David Keller (Petaluma CA)
Who knew about antiwar efforts in South Vietnam? Not the American news coverage at the time. I am not surprised, however, to see the remains of the virulent anti-communist, pro-war memories that still dominate our discussions of this disastrous war of intervention. Like the voices now demanding "victory" against Muslims (regardless of sect or nationality) in the Mideast, we seem to have an inexhaustible cultural and military proclivity for war against "the others." Enough already.
Paul (Phoenix, AZ)
I thank the NY Times for this excellent retrospective on the Vietnam War. I plan on watching Ken Burns' 18 part documentary on this war starting tomorrow on PBS. But I disagree with many who claim his documentary, or this NY Times series, is necessary to provide some kind of closure to this war. The people who fought in this war are in their 60s and 70s today. The war's architects are all dead. The debates have been had for decades. The full history has been revealed. The nation was forever changed (volunteer military, 18 year old vote, the bond between citizen and government forever suspect if not irretrievably broken.) The nation has closed the door on Vietnam even if there is no closure for some, even, as it seems, we've reopened the door lately on the Civil War. So I'll read this NY Times series and watch the Burns documentary because they are both excellent historical recollections. But they are excellent historical recollections of a time a half century ago.

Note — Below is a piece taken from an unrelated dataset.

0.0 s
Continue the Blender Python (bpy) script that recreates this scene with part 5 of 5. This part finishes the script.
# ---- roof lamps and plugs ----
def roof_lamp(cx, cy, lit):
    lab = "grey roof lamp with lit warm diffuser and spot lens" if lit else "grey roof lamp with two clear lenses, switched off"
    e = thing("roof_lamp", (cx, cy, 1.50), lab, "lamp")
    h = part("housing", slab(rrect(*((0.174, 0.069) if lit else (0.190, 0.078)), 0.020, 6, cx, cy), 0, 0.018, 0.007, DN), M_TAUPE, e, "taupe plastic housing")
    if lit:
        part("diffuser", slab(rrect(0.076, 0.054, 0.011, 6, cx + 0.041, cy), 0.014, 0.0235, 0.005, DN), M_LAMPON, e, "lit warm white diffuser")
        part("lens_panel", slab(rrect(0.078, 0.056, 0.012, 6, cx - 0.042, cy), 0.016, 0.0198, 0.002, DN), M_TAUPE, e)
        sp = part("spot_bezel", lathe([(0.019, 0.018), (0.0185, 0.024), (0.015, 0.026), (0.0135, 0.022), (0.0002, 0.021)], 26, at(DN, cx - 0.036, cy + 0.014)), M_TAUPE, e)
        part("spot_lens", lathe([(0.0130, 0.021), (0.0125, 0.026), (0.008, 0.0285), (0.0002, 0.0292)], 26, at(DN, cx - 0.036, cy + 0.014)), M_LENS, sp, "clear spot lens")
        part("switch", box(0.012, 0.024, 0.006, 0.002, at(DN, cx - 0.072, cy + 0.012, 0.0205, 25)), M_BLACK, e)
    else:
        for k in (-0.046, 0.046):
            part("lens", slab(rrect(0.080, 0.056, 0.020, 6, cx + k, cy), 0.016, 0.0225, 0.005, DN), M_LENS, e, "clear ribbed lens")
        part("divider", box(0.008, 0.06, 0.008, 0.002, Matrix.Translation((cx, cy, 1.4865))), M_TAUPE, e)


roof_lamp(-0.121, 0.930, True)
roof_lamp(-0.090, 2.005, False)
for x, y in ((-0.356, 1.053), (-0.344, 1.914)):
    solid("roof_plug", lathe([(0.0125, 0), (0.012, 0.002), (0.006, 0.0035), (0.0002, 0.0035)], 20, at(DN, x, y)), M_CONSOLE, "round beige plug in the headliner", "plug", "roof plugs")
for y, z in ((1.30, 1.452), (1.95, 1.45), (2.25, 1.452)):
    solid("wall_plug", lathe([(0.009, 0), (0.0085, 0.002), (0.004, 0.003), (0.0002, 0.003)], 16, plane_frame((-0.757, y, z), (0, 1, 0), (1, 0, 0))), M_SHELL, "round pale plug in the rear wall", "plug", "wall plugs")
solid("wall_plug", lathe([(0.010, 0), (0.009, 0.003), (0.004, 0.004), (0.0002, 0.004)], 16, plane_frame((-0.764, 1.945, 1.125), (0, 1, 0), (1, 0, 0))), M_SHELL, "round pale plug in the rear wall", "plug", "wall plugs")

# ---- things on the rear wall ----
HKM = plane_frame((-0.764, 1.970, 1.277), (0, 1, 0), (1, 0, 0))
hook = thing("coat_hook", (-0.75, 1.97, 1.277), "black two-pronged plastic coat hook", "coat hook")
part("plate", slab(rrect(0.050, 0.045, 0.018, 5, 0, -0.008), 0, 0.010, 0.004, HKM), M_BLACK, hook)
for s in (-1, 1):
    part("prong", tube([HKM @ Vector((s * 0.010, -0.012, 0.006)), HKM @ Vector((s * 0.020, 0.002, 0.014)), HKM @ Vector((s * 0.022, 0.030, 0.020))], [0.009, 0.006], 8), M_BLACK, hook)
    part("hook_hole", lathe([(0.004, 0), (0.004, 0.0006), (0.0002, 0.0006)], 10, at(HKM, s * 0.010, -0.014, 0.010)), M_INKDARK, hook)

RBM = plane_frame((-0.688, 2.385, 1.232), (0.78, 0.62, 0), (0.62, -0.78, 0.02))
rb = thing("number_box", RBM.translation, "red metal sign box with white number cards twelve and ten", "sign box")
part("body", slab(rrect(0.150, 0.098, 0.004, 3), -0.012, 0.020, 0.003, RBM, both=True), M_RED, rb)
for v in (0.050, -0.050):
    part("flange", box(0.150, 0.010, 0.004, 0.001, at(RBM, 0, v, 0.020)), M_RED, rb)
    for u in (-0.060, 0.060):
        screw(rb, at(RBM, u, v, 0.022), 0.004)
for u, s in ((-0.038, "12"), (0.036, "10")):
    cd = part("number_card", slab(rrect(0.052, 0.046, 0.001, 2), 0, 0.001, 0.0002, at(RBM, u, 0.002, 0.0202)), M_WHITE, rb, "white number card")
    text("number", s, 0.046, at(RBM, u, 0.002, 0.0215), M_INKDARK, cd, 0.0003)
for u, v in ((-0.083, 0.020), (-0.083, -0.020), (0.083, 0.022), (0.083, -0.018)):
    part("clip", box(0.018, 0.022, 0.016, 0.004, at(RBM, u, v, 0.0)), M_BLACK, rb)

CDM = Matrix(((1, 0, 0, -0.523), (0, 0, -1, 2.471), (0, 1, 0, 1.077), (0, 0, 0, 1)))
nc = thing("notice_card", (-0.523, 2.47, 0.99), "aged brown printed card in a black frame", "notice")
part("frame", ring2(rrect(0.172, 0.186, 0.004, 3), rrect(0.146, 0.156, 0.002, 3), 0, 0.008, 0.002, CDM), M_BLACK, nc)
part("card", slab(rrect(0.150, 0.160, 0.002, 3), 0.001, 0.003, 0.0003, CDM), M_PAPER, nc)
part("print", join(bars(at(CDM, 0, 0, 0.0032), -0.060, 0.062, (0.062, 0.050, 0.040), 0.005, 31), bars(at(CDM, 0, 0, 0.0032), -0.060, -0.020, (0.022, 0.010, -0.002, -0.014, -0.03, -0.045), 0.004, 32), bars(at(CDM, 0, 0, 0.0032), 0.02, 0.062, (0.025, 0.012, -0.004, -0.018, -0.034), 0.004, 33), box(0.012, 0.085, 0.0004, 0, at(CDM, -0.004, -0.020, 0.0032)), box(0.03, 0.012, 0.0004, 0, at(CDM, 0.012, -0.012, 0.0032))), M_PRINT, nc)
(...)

Robert McKee (Nantucket, MA.)
The whole gut wrenching history of the U.S. and Vietnam still affects many. many people (to use one of Trumps phrases). And to think Vietnam is now a tourist attraction.

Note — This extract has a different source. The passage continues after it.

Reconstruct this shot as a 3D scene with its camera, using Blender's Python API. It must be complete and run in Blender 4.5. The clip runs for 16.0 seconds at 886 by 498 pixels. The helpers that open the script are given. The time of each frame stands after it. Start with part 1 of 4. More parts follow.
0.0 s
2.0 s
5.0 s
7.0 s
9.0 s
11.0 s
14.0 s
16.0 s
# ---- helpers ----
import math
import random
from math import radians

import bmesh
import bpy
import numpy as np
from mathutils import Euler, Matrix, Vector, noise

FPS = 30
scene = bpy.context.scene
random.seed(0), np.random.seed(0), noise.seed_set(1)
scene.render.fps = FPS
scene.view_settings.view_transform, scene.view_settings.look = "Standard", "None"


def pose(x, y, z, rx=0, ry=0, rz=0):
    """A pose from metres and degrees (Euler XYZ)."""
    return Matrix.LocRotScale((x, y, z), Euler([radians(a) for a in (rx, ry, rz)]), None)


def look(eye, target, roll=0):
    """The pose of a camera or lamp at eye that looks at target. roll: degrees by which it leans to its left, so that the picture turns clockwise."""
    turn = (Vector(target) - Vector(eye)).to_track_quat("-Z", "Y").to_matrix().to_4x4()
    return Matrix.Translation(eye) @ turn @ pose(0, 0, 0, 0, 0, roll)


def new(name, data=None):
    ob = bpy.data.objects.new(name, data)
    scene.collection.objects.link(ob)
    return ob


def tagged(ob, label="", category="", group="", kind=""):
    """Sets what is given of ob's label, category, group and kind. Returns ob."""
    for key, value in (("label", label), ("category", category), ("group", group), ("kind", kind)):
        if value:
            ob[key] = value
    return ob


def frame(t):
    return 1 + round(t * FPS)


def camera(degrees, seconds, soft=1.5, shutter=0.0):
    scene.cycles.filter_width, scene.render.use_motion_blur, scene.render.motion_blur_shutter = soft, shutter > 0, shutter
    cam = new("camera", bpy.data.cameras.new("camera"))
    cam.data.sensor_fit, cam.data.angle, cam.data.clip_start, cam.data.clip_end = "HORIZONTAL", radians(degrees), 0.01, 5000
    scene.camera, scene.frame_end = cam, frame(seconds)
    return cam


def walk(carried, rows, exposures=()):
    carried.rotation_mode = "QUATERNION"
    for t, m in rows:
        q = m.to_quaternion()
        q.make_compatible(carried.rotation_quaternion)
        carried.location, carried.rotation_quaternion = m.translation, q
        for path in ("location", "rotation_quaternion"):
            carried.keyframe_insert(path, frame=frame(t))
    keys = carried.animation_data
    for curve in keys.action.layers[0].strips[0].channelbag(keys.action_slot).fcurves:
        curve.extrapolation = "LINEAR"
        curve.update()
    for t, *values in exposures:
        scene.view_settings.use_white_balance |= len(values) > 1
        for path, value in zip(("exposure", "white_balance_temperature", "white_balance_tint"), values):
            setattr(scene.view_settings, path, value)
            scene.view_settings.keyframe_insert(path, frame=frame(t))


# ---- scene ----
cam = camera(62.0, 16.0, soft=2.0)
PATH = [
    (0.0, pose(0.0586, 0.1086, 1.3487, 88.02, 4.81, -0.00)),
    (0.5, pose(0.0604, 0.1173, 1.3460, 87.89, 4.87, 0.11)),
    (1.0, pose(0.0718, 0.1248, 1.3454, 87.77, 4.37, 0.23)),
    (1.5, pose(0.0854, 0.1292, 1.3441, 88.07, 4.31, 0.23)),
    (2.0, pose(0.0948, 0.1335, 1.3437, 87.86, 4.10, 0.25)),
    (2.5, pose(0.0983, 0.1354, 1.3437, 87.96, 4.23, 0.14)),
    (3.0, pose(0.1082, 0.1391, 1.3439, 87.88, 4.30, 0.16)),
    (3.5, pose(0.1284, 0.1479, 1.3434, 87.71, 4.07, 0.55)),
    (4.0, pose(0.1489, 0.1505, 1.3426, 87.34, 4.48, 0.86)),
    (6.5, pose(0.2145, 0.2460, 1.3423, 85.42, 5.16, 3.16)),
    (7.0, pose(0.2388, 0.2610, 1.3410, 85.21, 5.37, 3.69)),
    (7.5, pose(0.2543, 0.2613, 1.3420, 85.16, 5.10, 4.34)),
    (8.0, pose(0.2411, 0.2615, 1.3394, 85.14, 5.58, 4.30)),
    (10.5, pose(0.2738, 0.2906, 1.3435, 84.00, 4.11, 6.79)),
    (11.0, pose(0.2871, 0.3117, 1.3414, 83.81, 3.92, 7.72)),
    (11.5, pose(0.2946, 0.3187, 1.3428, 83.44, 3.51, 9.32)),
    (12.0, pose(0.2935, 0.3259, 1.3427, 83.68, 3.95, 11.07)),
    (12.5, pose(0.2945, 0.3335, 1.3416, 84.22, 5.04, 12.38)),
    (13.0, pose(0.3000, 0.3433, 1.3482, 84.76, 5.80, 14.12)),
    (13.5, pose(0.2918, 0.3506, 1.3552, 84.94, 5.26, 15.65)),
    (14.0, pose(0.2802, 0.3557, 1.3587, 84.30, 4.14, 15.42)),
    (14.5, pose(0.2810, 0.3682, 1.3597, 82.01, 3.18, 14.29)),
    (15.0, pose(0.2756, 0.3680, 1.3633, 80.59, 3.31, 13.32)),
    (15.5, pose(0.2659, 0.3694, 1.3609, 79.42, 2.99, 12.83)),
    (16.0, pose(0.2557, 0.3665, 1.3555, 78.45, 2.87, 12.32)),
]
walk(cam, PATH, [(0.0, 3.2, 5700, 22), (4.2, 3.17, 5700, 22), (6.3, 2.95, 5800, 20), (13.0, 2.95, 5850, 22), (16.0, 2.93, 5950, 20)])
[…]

Jason Shapiro (Santa Fe , NM)
Not only is Vietnam a tourist attraction, but it has become integrated into the capitalist world economic system. Is there an argument that ultimately the U.S. "won" because Vietnam has embraced our ideology and the value of money?
domenicfeeney (seattle)
obviously their army had the same feelings
Gerald (Toronto)
So an "antiwar" movement meant willing or tacit capitulation to Communist rule, since without a "war policy" to combat the Communists, their victory was assured. And under Communist rule, as exemplified by the brutal rise of Ho Chi Minh, no "anti" anything, war or other, would be permitted of course, unless it was anti-something the Communists approved. Without American support to the south it was not possible to stop a Communist takeover of all Vietnam. Without Chinese and Russian aid and assistance to North Vietnam, the latter could not have continued its drive to conquer the south. So what significance did the antiwar movement in the south have except to assist one way or another a North Vietnamese takeover? Is Vietnam better off because of that victory than if the south had prevailed? The only way to know is to hold free elections and ask the people there. That has never happened, just as it hasn't in Cuba since Fidel Castro took over.
Aunt Nancy Loves Reefer (Hillsborough, NJ)
I wonder if any of the anti war, anti American South Vietnamese students found their reward in the murderous tyranny that followed.
Rhporter (Virginia)
The times continues to refuse to see that the war was a response to the fear of falling Dominos and was supported by many southeast noncommunist countries. It might have been better run or more realistically viewed. But the times vilification of its leaders is both shameful and unhistorical. The times like trump evidently only wants 'winners', however ill defined the term.
henry winn (usa)
In fact, toward the end of war in April 1975, it was these diversified but well-organized groups of students that ensured the continuing functions of South Vietnam's capital: Saigon. They approached their families, friends, acquaintances to keep water. power, communication centers going while themselves, controlled street safety matters and guided the communist victors to key installations...
SM (Tucson)
Very interesting. Of course, North Vietnam did not have an "antiwar" movement, because anyone who would try to start one would be shot. One of the many differences between the North and South during that war, most of which eluded the American anti-war movement which not only saw no moral distinction between the two governments, but in many cases actively sided with Hanoi.
Tom Miller (Oakland, California)
That the South Vietnamese Government was somehow free and democratic was an illusion created by war propaganda. Young people opposed the government at their peril, and many were sent to certain death or dropped into the infamous tiger cages which journalist Don Luce exposed. As for North Vietnam, it was being attacked mercilessly by the world's most powerful country and had a government which enjoyed overwhelming popular support in its war for independence. Dissent was not an issue.
E Gordon (Fitchburg, MA)
"North Vietnam did not have an 'antiwar' movement, because anyone who would try to start one would be shot." And your evidence for this is what, exactly? Also, let's not forget the "moral distinction" of a government that started an illegal and immoral war, used the Gulf of Tonkin lie to expand that war, sanctioned the use of Agent Orange and other dioxins, gave a pass to the senior military commanders responsible for the slaughter at My Lai, and thwarted citizenship to the Amerasian children of U.S. soldiers. Pity that the government in Hanoi was not up to such high moral standards.
Gerald (Toronto)
'"North Vietnam did not have an 'antiwar' movement, because anyone who would try to start one would be shot." And your evidence for this is what, exactly?'. How about the illustrative career and rise of Ho Chi Minh, for one thing. Have you studied it? To Mr. Miller: North Vietnam was only being "attacked mercilessly" (actually it wasn't, else the south and the U.S. would have won easily) because it invaded the south. While no democracy is perfect, are you suggesting North Vietnam's regime was better? When were free elections held in the north under Ho Chi Minh so we can know what the people there really wanted?